3. By stated installments, with a provision that upon default in payment of any installment or of interest, the whole shall become due; or

4. With exchange, whether at a fixed rate or at the current rate; or

5. With costs of collection, or an attorney's fee, in case payment shall not be made at maturity.14

Instruments often provide for payment in fixed installments, and often also contain a provision that on the failure of the payment of any installment or of interest, then the entire sum shall become due and payable; and these are valid provisions and do not affect the negotiability of the instrument.

13. Smith v. Myers, 207 Illinois Reports, 128.

14. Negotiable Instruments Law, SEC. 2.

Instruments often contain provisions as to payment of exchange, sometimes expressing the rate, sometimes merely stating "at current rate," and this does not make the amount uncertain within the meaning of the law.

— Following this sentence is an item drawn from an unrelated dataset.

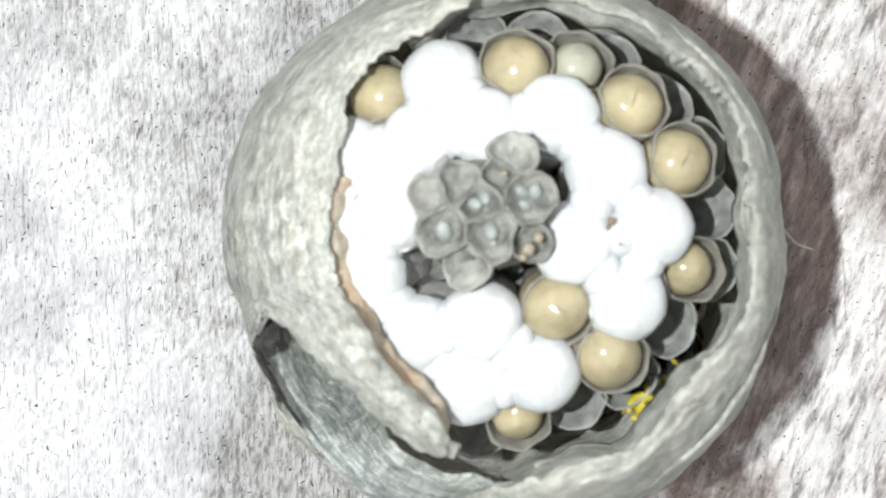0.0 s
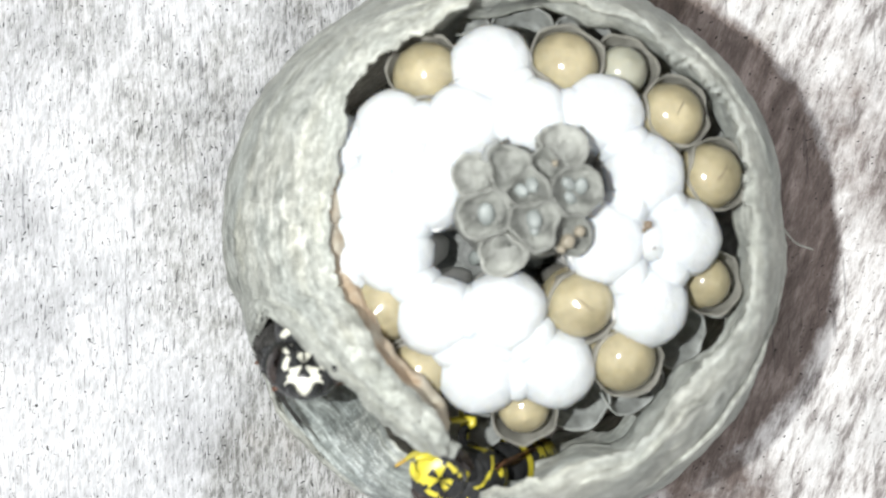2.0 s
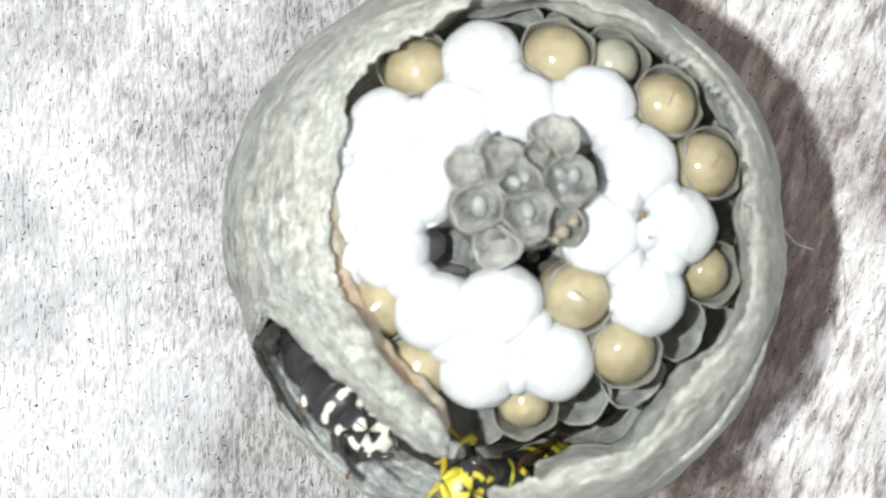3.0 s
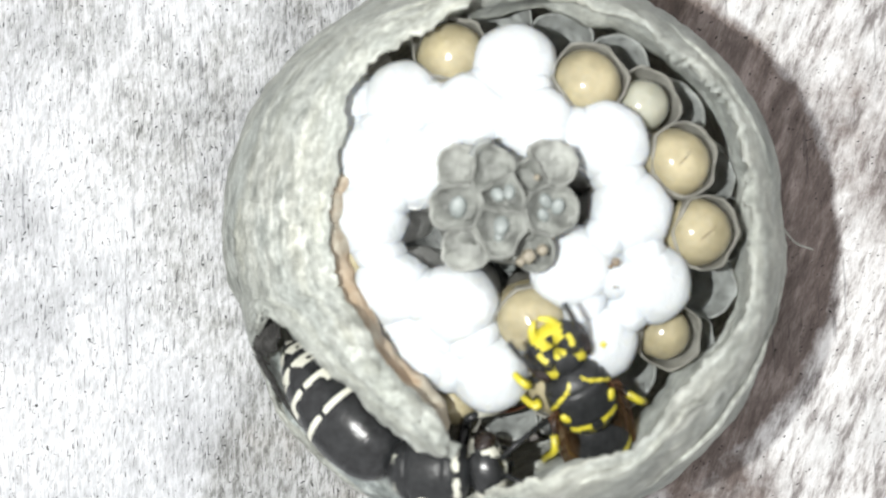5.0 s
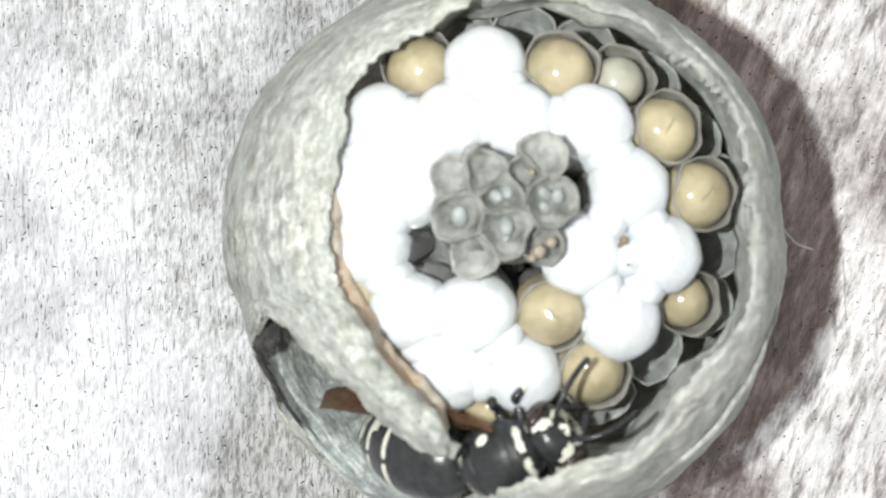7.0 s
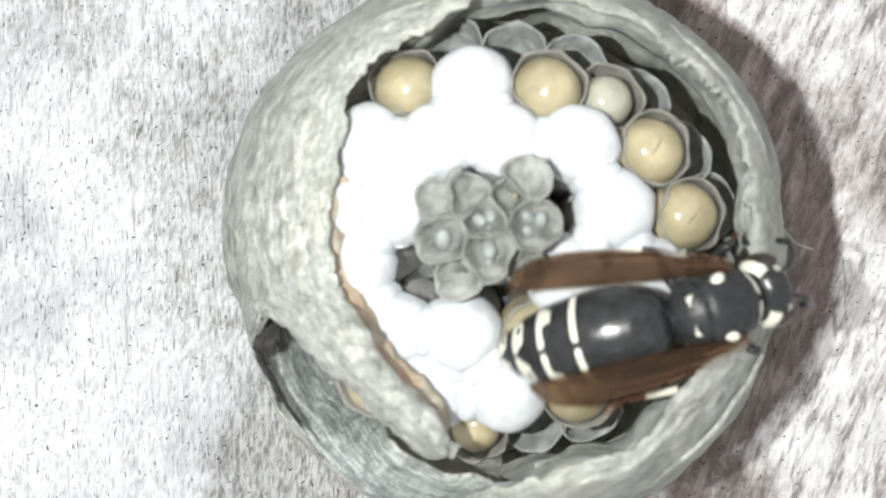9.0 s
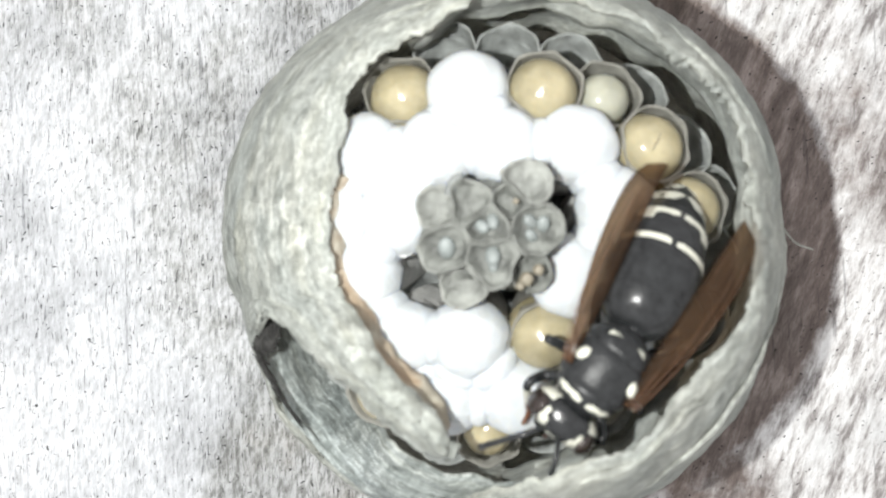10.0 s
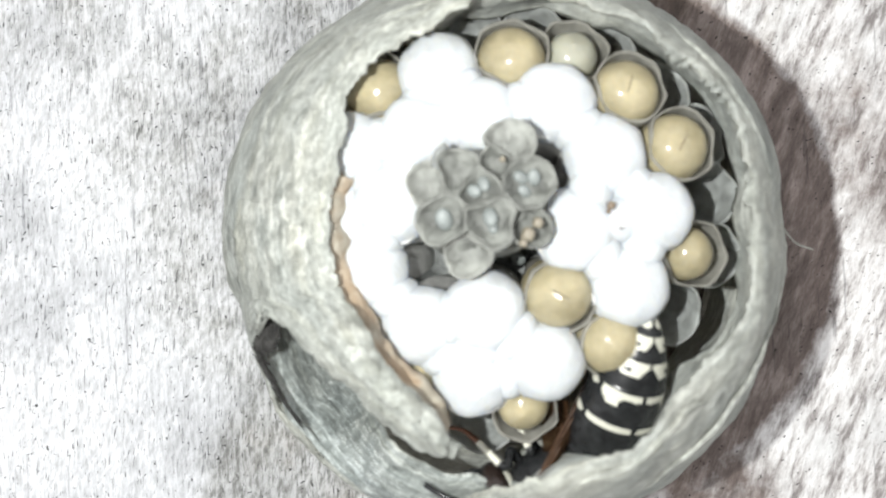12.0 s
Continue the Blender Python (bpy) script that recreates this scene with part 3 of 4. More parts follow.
def build_brood(made):
    brood = []
    for kind, p, n, seed in made:
        if kind in ("fed", "small"):
            r = 2.5 if kind == "fed" else 1.95
            lean = Vector((noise.noise(Vector((seed, 1, 0))), noise.noise(Vector((seed, 5, 0))), 0)) * 0.2 - Vector((n.x, n.y, 0)) * 0.7
            skin = GRUB_PALE if kind == "small" and p.y < 0 else GRUB
            me = larva_mesh(seed, r, skin)
            m = stand(p - n * (1.6 if kind == "fed" else 1.2) + lean, n, seed * 40)
            me.transform(m)
            words = "pale tan glossy wasp larva in an open cell" if kind == "fed" else "small greyish tan wasp larva deep in its cell"
            line = []
            for i in range(9):
                v = (i / 8 - 0.5) * 0.55
                c = Vector((0.14 + 0.1 * math.sin(v * 4), v + 0.1, 1)).normalized()
                rad = math.sqrt(max(0.0, 1 - abs(c.z) ** 2.3))
                flat = Vector((c.x, c.y, 0)).normalized() * rad
                line.append((flat.x * r, flat.y * r, c.z * r * 1.25))
            crease = tube("crease", line, [0.012 + 0.026 * math.sin(i / 8 * math.pi) for i in range(9)], [CREASE], 6)
            crease.transform(stand(p - n * (1.6 if kind == "fed" else 1.2) + lean, n, 216 + (seed % 3) * 12))
            larva = tagged(new("larva", me), words, "larva", "larvae in the comb")
            if seed in (22, 23, 24):
                part("crease", crease, larva, "dark mouth crease")
            brood.append(larva)
        if kind == "egg":
            me = egg_mesh(0.55)
            me.transform(stand(p - n * 6.2 + Vector((0.4, 0.8, 0)), n) @ pose(0, 0, 0, 50, 20, 0))
            brood.append(tagged(new("egg", me), "bluish white wasp egg at the bottom of a cell", "egg", "eggs in the comb"))
    for x, y, z, size in ((5.02, -3.75, -31.45, 0.42), (5.7, -4.09, -31.5, 0.42), (5.8, -1.9, -31.6, 0.52), (8.09, -4.19, -30.9, 0.42), (8.92, -4.05, -30.8, 0.45),
                          (8.19, -3.27, -30.9, 0.38), (2.78, -2.24, -31.0, 0.6), (5.85, -1.27, -31.3, 0.36)):
        me = egg_mesh(size)
        me.transform(Matrix.Translation((Vector((x, y, z + 0.18)) - REST) * MM) @ pose(0, 0, 0, 70, 10, 60 * x))
        brood.append(tagged(new("egg", me), "tiny bluish white egg in a shallow new cell", "egg", "eggs in the comb"))
    return brood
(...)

Where a provision is to pay an attorney's fee, stating or not stating the amount thereof, if payment is not made at maturity, this does not render the amount uncertain within the meaning of the law. The costs of collection and the attorney's fee never become chargeable or of any effect if the instrument is paid at maturity. It is only in case it becomes necessary after maturity to incur liability for costs or an attorney's fees, that they may be added.

If the amount of the attorney's fee is not stated, a reasonable amount is allowed by the court.

Aside from the provisions stated, any provision whatsoever that renders the sum payable uncertain in amount destroys negotiability.

Sec. 19. Payment In Money

Promise or order must be to pay a sum certain "in money."

The payment promised or ordered must be in money. Promise or order to pay in notes or other evidences of indebtedness or in securities of any sort, or in goods, or in money and goods, or in money or goods at the option of the maker or drawer or acceptor, prevents negotiability.